Il a également été suggéré que Merowig soit une référence à la Merwede, une rivière néerlandaise dont le cours initial correspondait, si l'on en croit les historiens romains (?), à l'aire dans laquelle résidaient alors les Francs saliens. Là encore, l'étymologie ne semble pas corroborer cette thèse.
L'existence réelle de Mérovée ne serait pas à exclure. Une généalogie austrasienne réalisée entre 629 et 639 mentionne que « Chloio est le premier roi des Francs. Chloio engendre Glodobode. Ghlodobedus engendre Mereveo. Mereveus engendre Hilbricco. Hildebricus engendre Genniodo. Genniodus engendre Hilderico. Childericus engendre Chlodoveo… ». Pour le généalogiste Christian Settipani il s'agirait d'une liste de rois saliens dans laquelle les filiations auraient été établies postérieurement à sa constitution. La généalogie serait ainsi à corriger de la manière suivante : « Clodion engendre Clodebaud et Mérovée. Mérovée engendre Childéric… »
Priscus fait allusion à des événements qui se produisirent dans un royaume franc à l'époque de Mérovée : « Le prétexte d'Attila pour sa guerre contre les Francs fut la mort de leurs rois et la dissension qui s'éleva entre ses fils pour la suprématie. L'aîné décida de s'allier à Attila, cependant que le second se tournait vers Aetius. Nous rencontrâmes ce dernier lorsqu'il vint en ambassade à Rome. Son visage était encore recouvert d'un duvet, et sa chevelure blonde était si longue qu'il en faisait des tresses. Aetius en fit son fils adoptif et, tout comme l'empereur, le combla de présents et le renvoya comme un ami et un allié ». Les historiens sont partagés sur la question de savoir si Mérovée est l'un des protagonistes de ce récit :
- certains comme Erich Zöllner pensent que comme le royaume des Francs rhénans se trouve sur le chemin d'Attila, au contraire de celui des Francs saliens, ce passage concerne des rois des Francs rhénans ;
- d'autres comme Émilienne Demougeot pensent que Mérovée est le roi mort en 451 et son fils Childéric est le fils adoptif d'Aetius ;
- enfin, Christian Settipani estime que, si on considère que le fragment s'applique aux Francs saliens, ce dont il n'est pas sûr, chronologiquement, Clodion est le roi mort en 451 et Mérovée est le fils allié de Rome.

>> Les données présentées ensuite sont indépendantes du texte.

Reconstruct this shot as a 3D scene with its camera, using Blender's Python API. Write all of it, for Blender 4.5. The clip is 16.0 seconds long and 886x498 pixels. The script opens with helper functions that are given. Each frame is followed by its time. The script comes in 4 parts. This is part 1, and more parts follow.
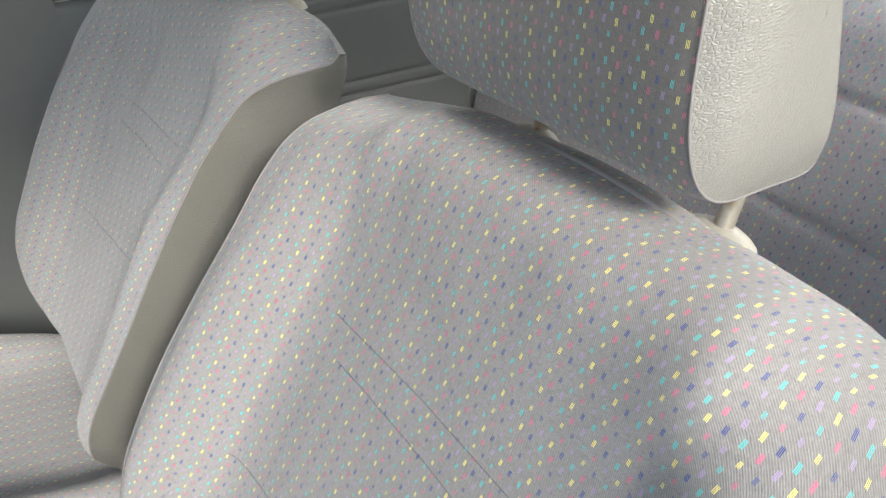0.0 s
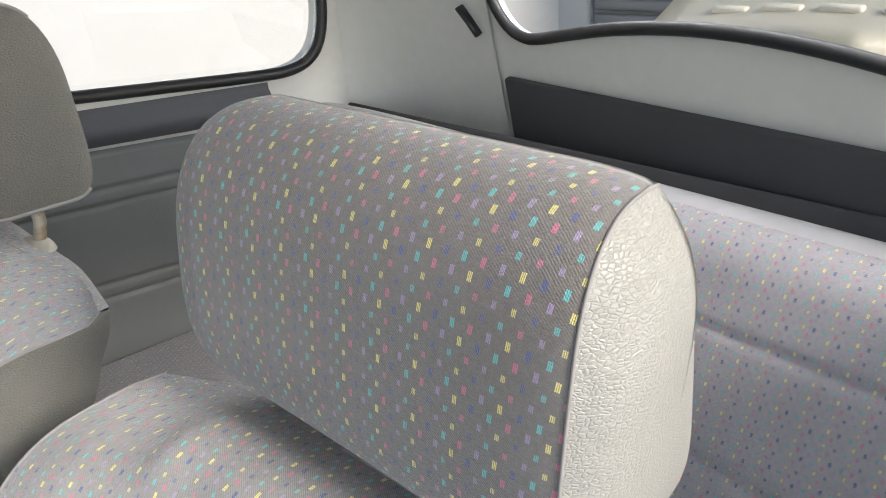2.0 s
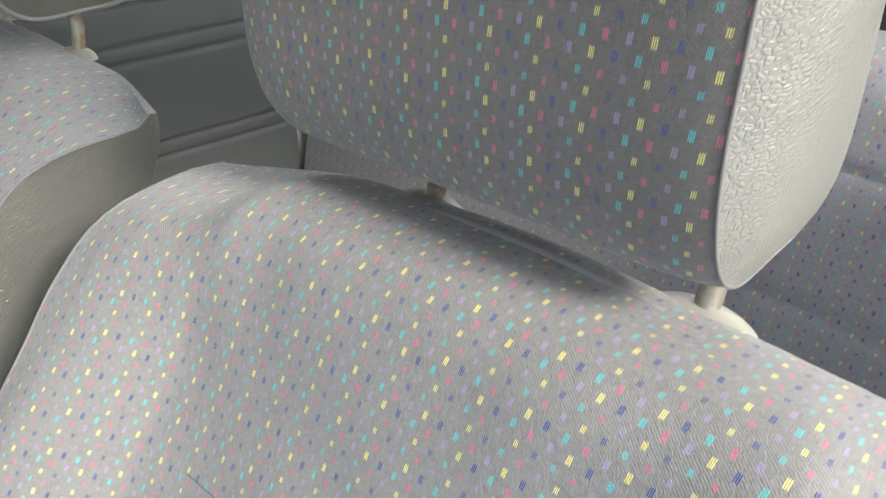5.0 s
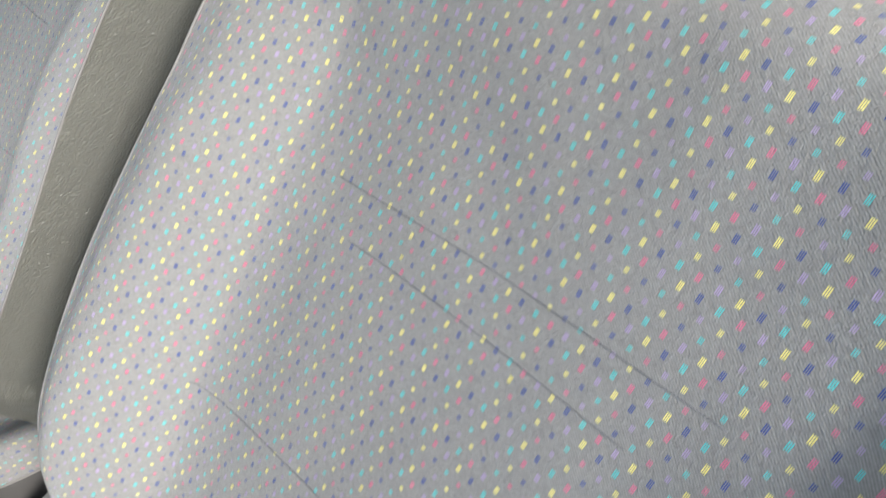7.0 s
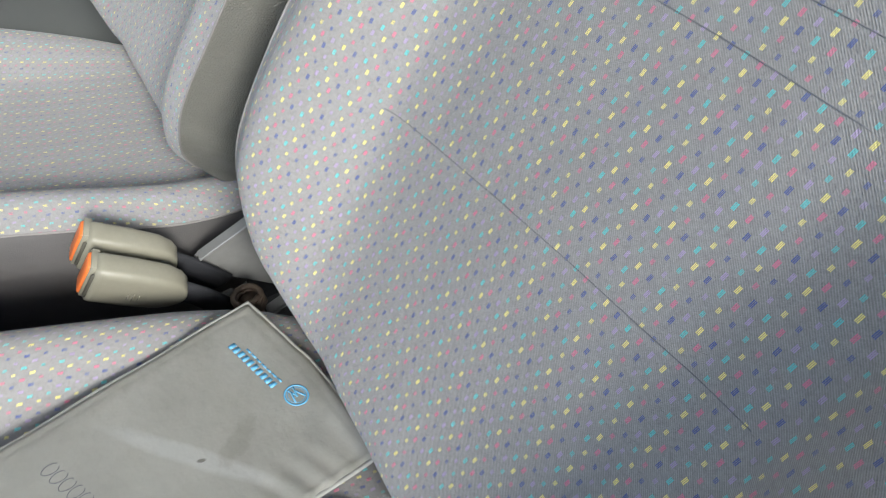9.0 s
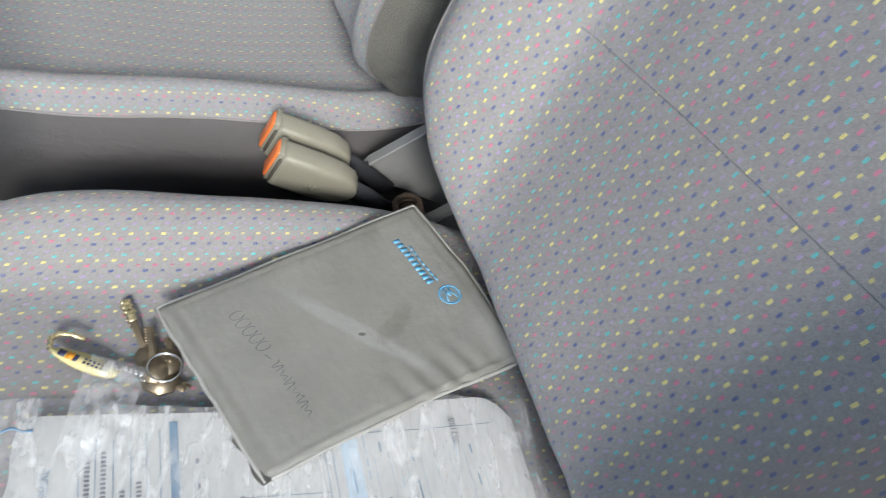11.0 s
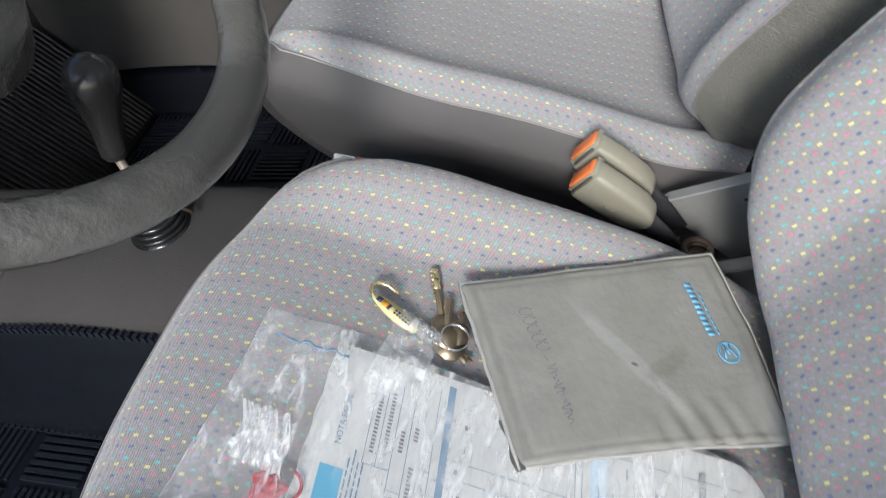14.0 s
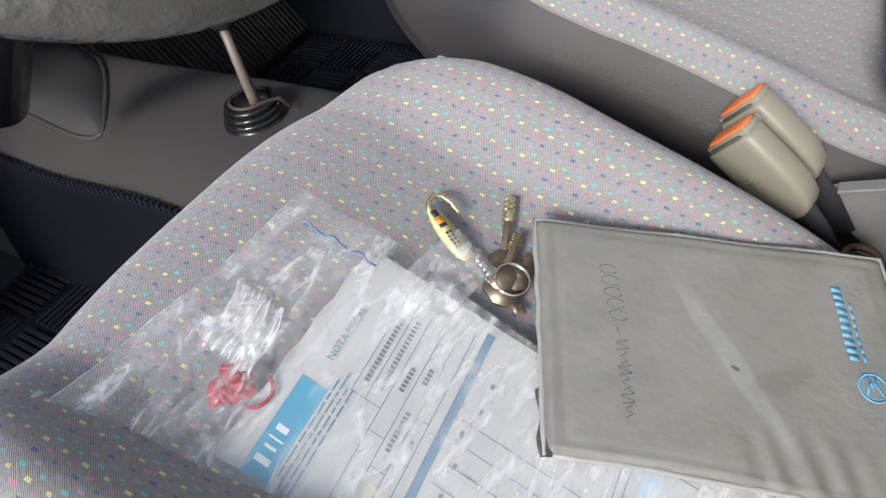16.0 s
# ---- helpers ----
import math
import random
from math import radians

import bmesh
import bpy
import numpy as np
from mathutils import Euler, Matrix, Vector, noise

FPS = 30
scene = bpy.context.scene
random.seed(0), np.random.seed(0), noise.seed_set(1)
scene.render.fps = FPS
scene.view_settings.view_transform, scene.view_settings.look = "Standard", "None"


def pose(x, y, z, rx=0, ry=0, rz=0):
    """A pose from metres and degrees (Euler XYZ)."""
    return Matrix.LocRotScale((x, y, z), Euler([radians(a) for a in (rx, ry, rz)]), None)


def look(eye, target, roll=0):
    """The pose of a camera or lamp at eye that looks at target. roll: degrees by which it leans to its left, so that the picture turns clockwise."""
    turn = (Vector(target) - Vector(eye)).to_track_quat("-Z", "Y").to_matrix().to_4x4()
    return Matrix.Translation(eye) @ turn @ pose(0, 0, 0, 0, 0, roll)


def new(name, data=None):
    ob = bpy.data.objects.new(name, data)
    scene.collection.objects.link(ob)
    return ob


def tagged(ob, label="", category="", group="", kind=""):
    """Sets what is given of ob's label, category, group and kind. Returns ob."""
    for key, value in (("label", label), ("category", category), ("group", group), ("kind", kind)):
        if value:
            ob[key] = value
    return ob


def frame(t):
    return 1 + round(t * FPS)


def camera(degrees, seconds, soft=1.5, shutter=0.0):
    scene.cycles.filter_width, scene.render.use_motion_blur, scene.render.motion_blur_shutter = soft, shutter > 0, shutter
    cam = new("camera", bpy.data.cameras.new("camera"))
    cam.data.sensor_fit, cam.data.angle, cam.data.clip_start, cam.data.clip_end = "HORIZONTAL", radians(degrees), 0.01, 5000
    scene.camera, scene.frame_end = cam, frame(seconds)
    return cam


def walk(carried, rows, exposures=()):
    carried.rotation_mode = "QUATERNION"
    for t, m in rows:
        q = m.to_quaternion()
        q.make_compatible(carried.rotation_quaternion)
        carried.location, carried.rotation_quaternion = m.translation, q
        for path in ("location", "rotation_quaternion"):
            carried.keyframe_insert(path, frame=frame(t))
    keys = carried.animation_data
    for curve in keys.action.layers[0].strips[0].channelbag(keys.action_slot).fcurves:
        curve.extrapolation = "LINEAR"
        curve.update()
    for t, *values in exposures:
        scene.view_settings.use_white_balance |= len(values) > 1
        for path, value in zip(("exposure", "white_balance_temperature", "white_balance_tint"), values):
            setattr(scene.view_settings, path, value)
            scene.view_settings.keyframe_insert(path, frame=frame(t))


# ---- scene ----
LENS = 64.99
PATH = [
    (0, pose(0.2562, -0.2826, 1.0136, 53.593, 8.738, -28.163)),
    (0.5, pose(0.2597, -0.2687, 1.0284, 54.643, 7.494, -31.291)),
    (1, pose(0.2746, -0.2568, 1.0688, 57.139, 6.752, -34.494)),
    (1.5, pose(0.3103, -0.2195, 1.0909, 61.150, 4.976, -40.618)),
    (2, pose(0.3207, -0.1841, 1.0684, 62.399, 4.363, -45.249)),
    (2.5, pose(0.3129, -0.1701, 1.0530, 62.343, 4.567, -47.517)),
    (3, pose(0.3074, -0.1651, 1.0407, 61.744, 4.663, -47.979)),
    (3.2, pose(0.3071, -0.1650, 1.0382, 61.432, 4.637, -47.926)),
    (5.3, pose(0.2738, -0.1618, 0.9658, 54.113, 5.924, -42.533)),
    (5.5, pose(0.2659, -0.1611, 0.9592, 53.472, 5.921, -41.910)),
    (6, pose(0.2483, -0.1608, 0.9387, 51.382, 6.032, -40.254)),
    (6.5, pose(0.2336, -0.1607, 0.9194, 49.396, 5.861, -38.406)),
    (7, pose(0.2077, -0.1669, 0.9010, 47.245, 5.813, -36.387)),
    (7.5, pose(0.1793, -0.1773, 0.8849, 45.209, 5.742, -33.602)),
    (8, pose(0.1482, -0.1867, 0.8659, 43.471, 5.776, -30.933)),
    (8.5, pose(0.1237, -0.1987, 0.8437, 42.146, 5.694, -27.736)),
    (9, pose(0.1128, -0.2062, 0.8412, 41.080, 5.893, -24.788)),
    (9.2, pose(0.1078, -0.2101, 0.8402, 40.719, 5.940, -23.708)),
    (11.3, pose(0.0420, -0.2420, 0.8385, 39.671, 7.671, -9.734)),
    (11.5, pose(0.0273, -0.2476, 0.8404, 39.754, 7.921, -8.109)),
    (12, pose(0.0132, -0.2552, 0.8455, 39.593, 8.446, -4.840)),
    (12.5, pose(0.0050, -0.2690, 0.8424, 40.030, 8.809, -1.217)),
    (13, pose(0.0041, -0.2751, 0.8437, 40.423, 9.194, 2.480)),
    (13.5, pose(0.0049, -0.2811, 0.8470, 41.339, 9.285, 6.767)),
    (14, pose(0.0070, -0.2474, 0.8754, 43.795, 10.263, 11.965)),
    (14.5, pose(0.0344, -0.2086, 0.8592, 45.013, 10.085, 17.652)),
    (15, pose(0.0460, -0.2128, 0.8190, 46.093, 9.600, 23.031)),
    (15.5, pose(0.0373, -0.2018, 0.7816, 46.602, 8.759, 26.941)),
    (16, pose(0.0256, -0.2010, 0.7606, 45.965, 9.023, 29.461)),
]
cam = camera(LENS, 16.0, soft=0.7, shutter=0.35)
walk(cam, PATH, exposures=[(0, 1.08, 6900, 8), (2, 1.24, 6900, 10), (3.2, 1.24, 6900, 9), (5.5, 1.10, 6800, 6), (7, 1.10, 6700, 6), (9, 1.05, 6500, 6), (11.5, 0.86, 6450, 8), (13, 0.88, 6450, 8), (14, 0.93, 6450, 9), (15, 0.98, 6500, 10), (16, 0.90, 6550, 11)])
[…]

Qu'il soit l'un des princes francs mentionné par Priscus ou non, Mérovée se serait installé en Gaule belgique, dans la région du Brabant et aurait établi sa résidence à Tournai.
En 451, les Huns d'Attila envahissent la Gaule romaine, Mérovée les rencontre et les bat au cours d'une bataille entre Corbie et Roye, dans la plaine du Santerre. Enfin, Mérovée aurait commandé les Francs qui s'étaient alliés aux Gallo-Romains et à d'autres Germains, lors de la sanglante bataille que le général Aétius gagna sur Attila en 451, aux champs Catalauniques (une plaine près de Châlons-en-Champagne et de Troyes).
Grâce à cette union guerrière entre envahis et anciens envahisseurs, le « grand-roi » de l'Empire hunnique fut défait et se replia définitivement vers l'est de l'Europe : le terrible « fléau » était vaincu. Cette victoire scelle définitivement l'implantation de ces Germains francs, désormais solidement installés dans la Gaule du nord que l'Empire romain en pleine décadence leur abandonne : il n'en reste alors que le royaume de Syagrius.
Les rois de la première dynastie franque sont appelés Mérovingiens, en l'honneur de ce roi, qui donne un territoire à son peuple et le fait entrer par la grande porte dans l'Empire romain. Son fils Childéric Ier lui succède en 457.